The inevitable ego of Thanos

Desperate to undo the suffering Thanos caused, the Avengers developed a method of time travel to go back and retrieve the Stones so they could form their own gauntlet and bring the lost half of life in the universe back. Their plan was working until Thanos, after witnessing unusual phenomena in past Nebula's cybernetic brain, accessed her shared memories with her future self and realized what the plan was. Five years before he would actually get the Stones, Thanos became aware of what his future self did, and became determined to preserve it. 
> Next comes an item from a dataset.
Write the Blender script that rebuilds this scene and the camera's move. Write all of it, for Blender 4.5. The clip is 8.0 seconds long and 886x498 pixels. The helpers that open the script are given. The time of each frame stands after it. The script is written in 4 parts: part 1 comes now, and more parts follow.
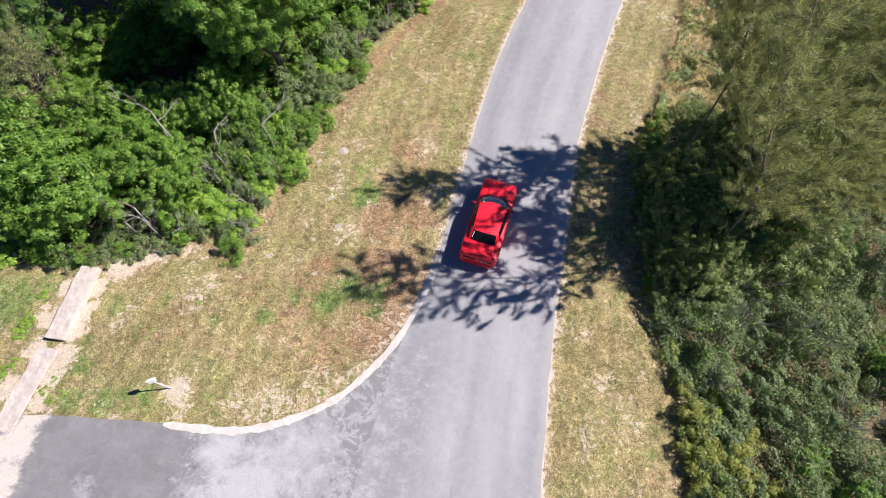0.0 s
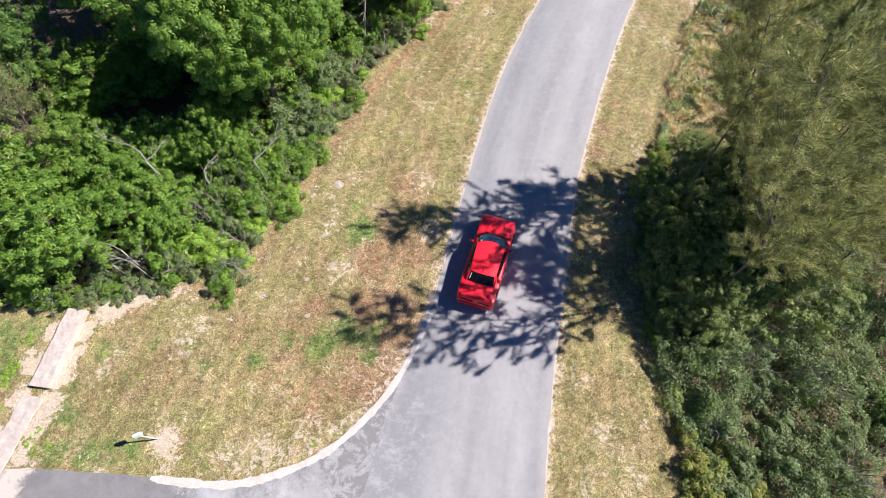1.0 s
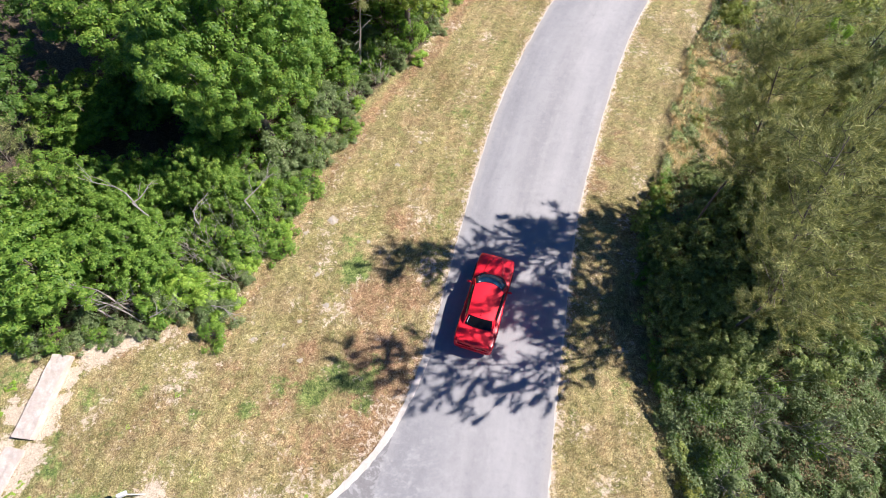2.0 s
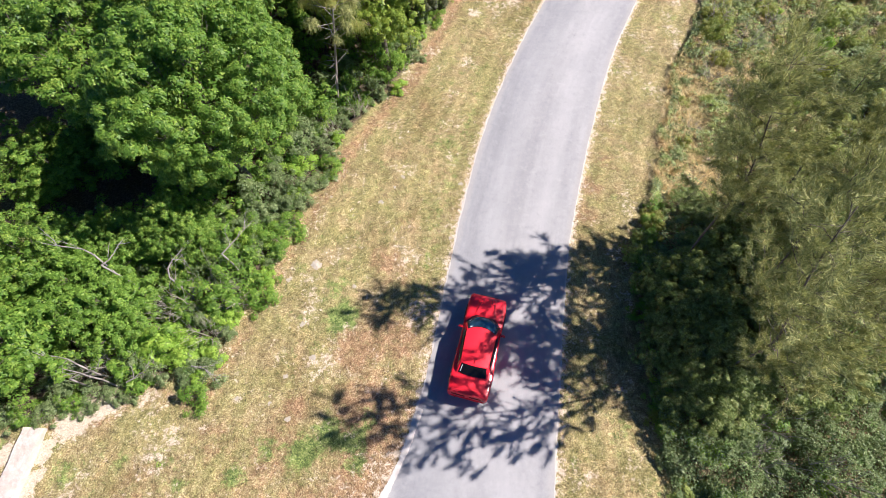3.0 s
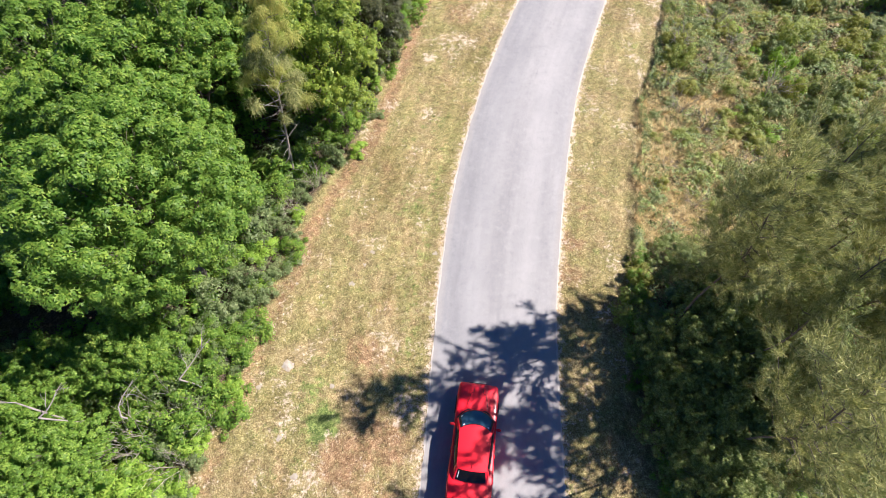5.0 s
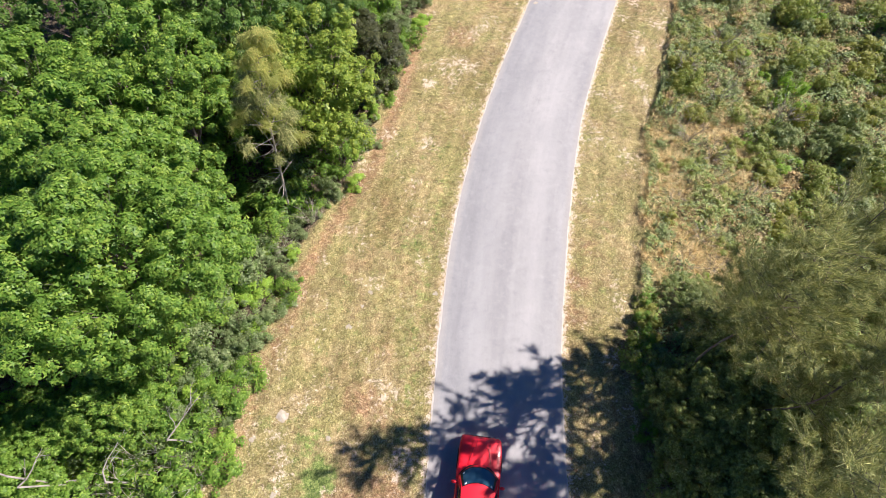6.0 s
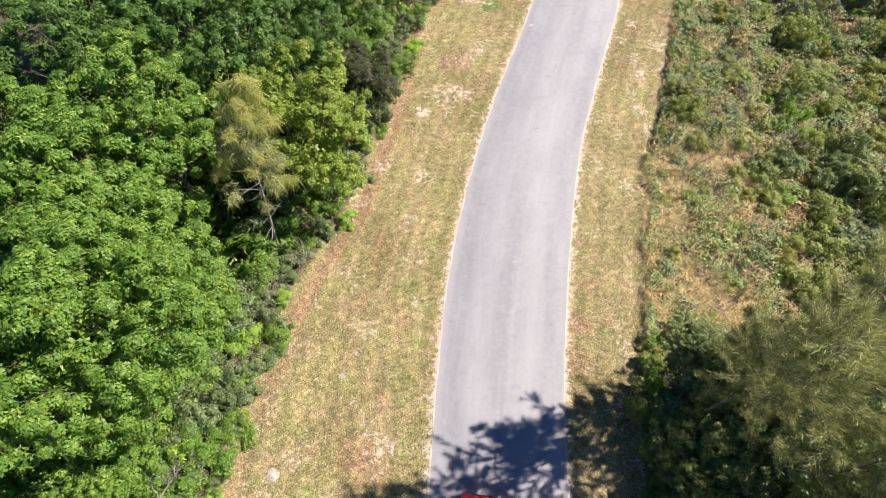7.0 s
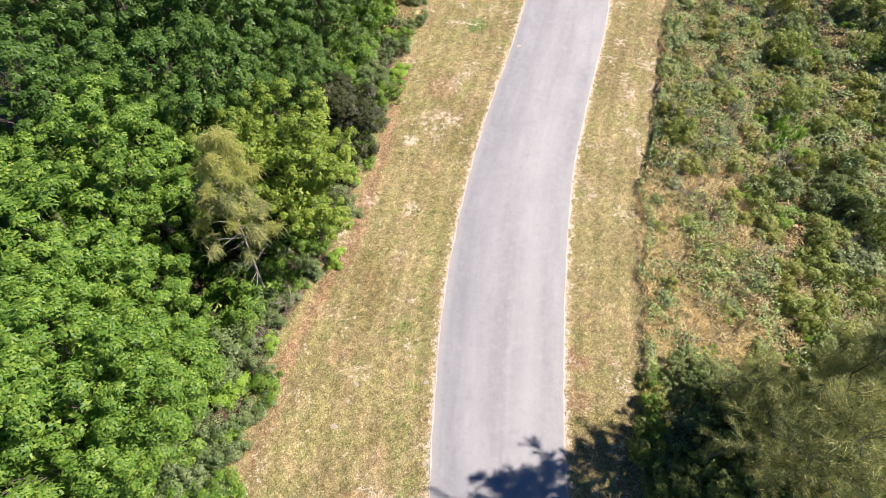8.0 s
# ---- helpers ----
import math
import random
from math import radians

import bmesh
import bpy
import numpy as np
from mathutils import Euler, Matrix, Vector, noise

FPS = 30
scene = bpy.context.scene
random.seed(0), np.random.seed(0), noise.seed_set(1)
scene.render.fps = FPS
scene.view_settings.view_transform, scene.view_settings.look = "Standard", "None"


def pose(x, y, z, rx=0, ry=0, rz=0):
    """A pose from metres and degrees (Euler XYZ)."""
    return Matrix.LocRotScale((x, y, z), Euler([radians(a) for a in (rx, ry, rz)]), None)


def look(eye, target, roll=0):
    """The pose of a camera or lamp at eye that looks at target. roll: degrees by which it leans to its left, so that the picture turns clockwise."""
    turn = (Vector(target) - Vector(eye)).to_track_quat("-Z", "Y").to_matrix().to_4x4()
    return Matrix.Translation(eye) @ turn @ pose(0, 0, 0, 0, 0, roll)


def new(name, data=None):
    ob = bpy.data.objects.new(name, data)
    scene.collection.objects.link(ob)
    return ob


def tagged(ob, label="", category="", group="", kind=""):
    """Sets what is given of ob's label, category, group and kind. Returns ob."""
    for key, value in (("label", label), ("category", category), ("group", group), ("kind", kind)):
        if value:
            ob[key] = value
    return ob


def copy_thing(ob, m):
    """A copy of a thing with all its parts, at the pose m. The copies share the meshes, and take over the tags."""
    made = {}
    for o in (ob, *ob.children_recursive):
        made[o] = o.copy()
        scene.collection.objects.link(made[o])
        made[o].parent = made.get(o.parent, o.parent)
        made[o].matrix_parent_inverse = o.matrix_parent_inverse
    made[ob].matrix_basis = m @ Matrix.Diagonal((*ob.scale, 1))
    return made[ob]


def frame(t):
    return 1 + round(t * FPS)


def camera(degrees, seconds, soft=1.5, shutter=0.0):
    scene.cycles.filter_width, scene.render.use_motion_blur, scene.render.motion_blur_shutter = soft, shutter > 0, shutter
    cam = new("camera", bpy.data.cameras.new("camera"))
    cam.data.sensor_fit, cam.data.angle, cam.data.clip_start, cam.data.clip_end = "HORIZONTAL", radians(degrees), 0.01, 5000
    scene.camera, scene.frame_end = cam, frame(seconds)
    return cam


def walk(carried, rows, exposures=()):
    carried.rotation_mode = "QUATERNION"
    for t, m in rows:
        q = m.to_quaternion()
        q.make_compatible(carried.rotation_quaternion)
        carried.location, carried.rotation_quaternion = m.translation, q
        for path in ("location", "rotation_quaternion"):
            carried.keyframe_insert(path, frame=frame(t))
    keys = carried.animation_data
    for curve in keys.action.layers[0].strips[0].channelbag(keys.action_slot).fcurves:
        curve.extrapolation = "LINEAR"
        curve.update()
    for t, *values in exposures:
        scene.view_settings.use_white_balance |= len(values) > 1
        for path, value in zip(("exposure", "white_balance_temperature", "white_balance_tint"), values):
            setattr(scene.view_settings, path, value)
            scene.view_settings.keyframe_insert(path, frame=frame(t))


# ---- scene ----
cam = camera(86.0, 8.0, soft=0.5)
PATH = [
    (0, (0.088, -1.199, 21.935), (0.109, -0.304, 20.146), 2.3),
    (0.5, (0.17, -0.216, 22.086), (0.19, 0.682, 20.3), 2.2),
    (1, (0.246, 0.827, 22.238), (0.265, 1.726, 20.452), 2.1),
    (1.5, (0.307, 1.853, 22.383), (0.325, 2.757, 20.599), 2.1),
    (2.8, (0.445, 4.585, 22.66), (0.493, 5.491, 20.877), 2.0),
    (3, (0.452, 5.055, 22.692), (0.517, 5.965, 20.912), 2.0),
    (3.5, (0.472, 6.266, 22.847), (0.586, 7.163, 21.063), 2.2),
    (4, (0.558, 7.351, 22.911), (0.713, 8.243, 21.127), 2.0),
    (4.5, (0.651, 8.431, 22.932), (0.816, 9.324, 21.15), 1.9),
    (4.7, (0.704, 8.87, 22.953), (0.87, 9.763, 21.172), 1.9),
    (6, (1.114, 11.794, 23.131), (1.281, 12.686, 21.349), 1.8),
    (6.5, (1.302, 12.955, 23.164), (1.475, 13.847, 21.383), 1.8),
    (7, (1.517, 14.052, 23.226), (1.698, 14.946, 21.446), 1.8),
    (7.5, (1.741, 15.104, 23.287), (1.935, 16.001, 21.51), 1.8),
    (8, (1.967, 16.096, 23.436), (2.177, 16.985, 21.657), 1.8),
]
walk(cam, [(t, look(eye, target, roll)) for t, eye, target, roll in PATH],
     exposures=[(0.0, 0.84, 4190, 11.5), (1.5, 0.93, 4210, 11.5), (4.0, 1.12, 4250, 11.5), (8.0, 1.02, 4340, 11.5)])

# ---- world, sun and exposure ----
SUN_WAY = Vector((0.985, 0.13, 1.03)).normalized()
world = bpy.data.worlds.new("sky")
scene.world = world
world.use_nodes = True
sky = world.node_tree.nodes.new("ShaderNodeTexSky")
sky.sky_type, sky.sun_disc = "NISHITA", False
sky.air_density, sky.dust_density, sky.ozone_density = 0.33, 0.0, 1.0
sky.sun_elevation, sky.sun_rotation = radians(46), radians(82)
back = world.node_tree.nodes["Background"]
back.inputs["Strength"].default_value = 0.05
world.node_tree.links.new(sky.outputs[0], back.inputs["Color"])
sun = new("sun", bpy.data.lights.new("sun", "SUN"))
sun.data.energy, sun.data.angle, sun.data.color = 5.0, radians(0.53), (1.0, 0.675, 0.385)
sun.matrix_world = look(SUN_WAY * 80, (0, 0, 0))


# ---- materials ----
class Mat:
    """A node material with short calls for the nodes that it needs."""

    def __init__(self, name, rough=0.8, metal=0.0):
        self.m = bpy.data.materials.new(name)
        self.m.use_nodes = True
        self.t = self.m.node_tree
        self.b = self.t.nodes["Principled BSDF"]
        self.b.inputs["Roughness"].default_value = rough
        self.b.inputs["Metallic"].default_value = metal

    def n(self, kind):
        return self.t.nodes.new("ShaderNode" + kind)

    def to(self, sock, value):
        if isinstance(value, bpy.types.NodeSocket):
            self.t.links.new(value, sock)
        else:
            sock.default_value = (*value, 1.0) if isinstance(value, tuple) and len(value) == 3 and sock.type == "RGBA" else value

    def place(self, sx=1.0, sy=1.0, sz=1.0):
        g = self.n("NewGeometry").outputs["Position"]
        mp = self.n("Mapping")
        mp.inputs["Scale"].default_value = (sx, sy, sz)
        self.to(mp.inputs["Vector"], g)
        return mp.outputs[0]

    def noise(self, scale, detail=4.0, rough=0.6, vec=None, warp=0.0):
        n = self.n("TexNoise")
        n.inputs["Scale"].default_value, n.inputs["Detail"].default_value = scale, detail
        n.inputs["Roughness"].default_value, n.inputs["Distortion"].default_value = rough, warp
        self.to(n.inputs["Vector"], vec if vec else self.place())
        return n.outputs["Fac"]

    def ramp(self, fac, *stops):
        r = self.n("ValToRGB")
        e = r.color_ramp.elements
        while len(e) < len(stops):
            e.new(0.5)
        for el, (p, c) in zip(e, stops):
            el.position, el.color = p, (*c, 1.0) if isinstance(c, tuple) else (c, c, c, 1.0)
        self.to(r.inputs[0], fac)
        return r.outputs[0]

    def mix(self, fac, a, b, blend="MIX"):
        x = self.n("Mix")
        x.data_type, x.blend_type = "RGBA", blend
        self.to(x.inputs["Factor"], fac)
        self.to(x.inputs[6], a)
        self.to(x.inputs[7], b)
        return x.outputs[2]

    def math(self, op, a, b=0.0):
        x = self.n("Math")
        x.operation = op
        self.to(x.inputs[0], a)
        self.to(x.inputs[1], b)
        return x.outputs[0]

    def attr(self, name):
        node = self.n("Attribute")
        node.attribute_name = name
        return node.outputs["Fac"]

    def island(self):
        return self.n("NewGeometry").outputs["Random Per Island"]

    def obrand(self):
        return self.n("ObjectInfo").outputs["Random"]

    def color(self, c):
        self.to(self.b.inputs["Base Color"], c)
        return self

    def bump(self, h, strength=0.4, dist=0.02):
        b = self.n("Bump")
        b.inputs["Strength"].default_value, b.inputs["Distance"].default_value = strength, dist
        self.to(b.inputs["Height"], h)
        self.to(self.b.inputs["Normal"], b.outputs[0])
        return self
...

In the process, Thanos' quest for "dispassionate" balance in the universe took the form of a personal vendetta against the Avengers. After capturing future Nebula and using her time travel tech to move into the future, Thanos discovered the Avengers had already undone his actions, and declared that he would slaughter all of Earth as punishment. It was no longer about balance, but about victory, and Thanos' rage-fueled assault on the planet served as proof that there was an ego at the heart of his mad crusade all along. His last words, before realizing that Tony Stark had won the Stones and was about to wipe him out, were "I am inevitable," exposing him for what he always was: A tyrant whose chief dream was to prove himself right.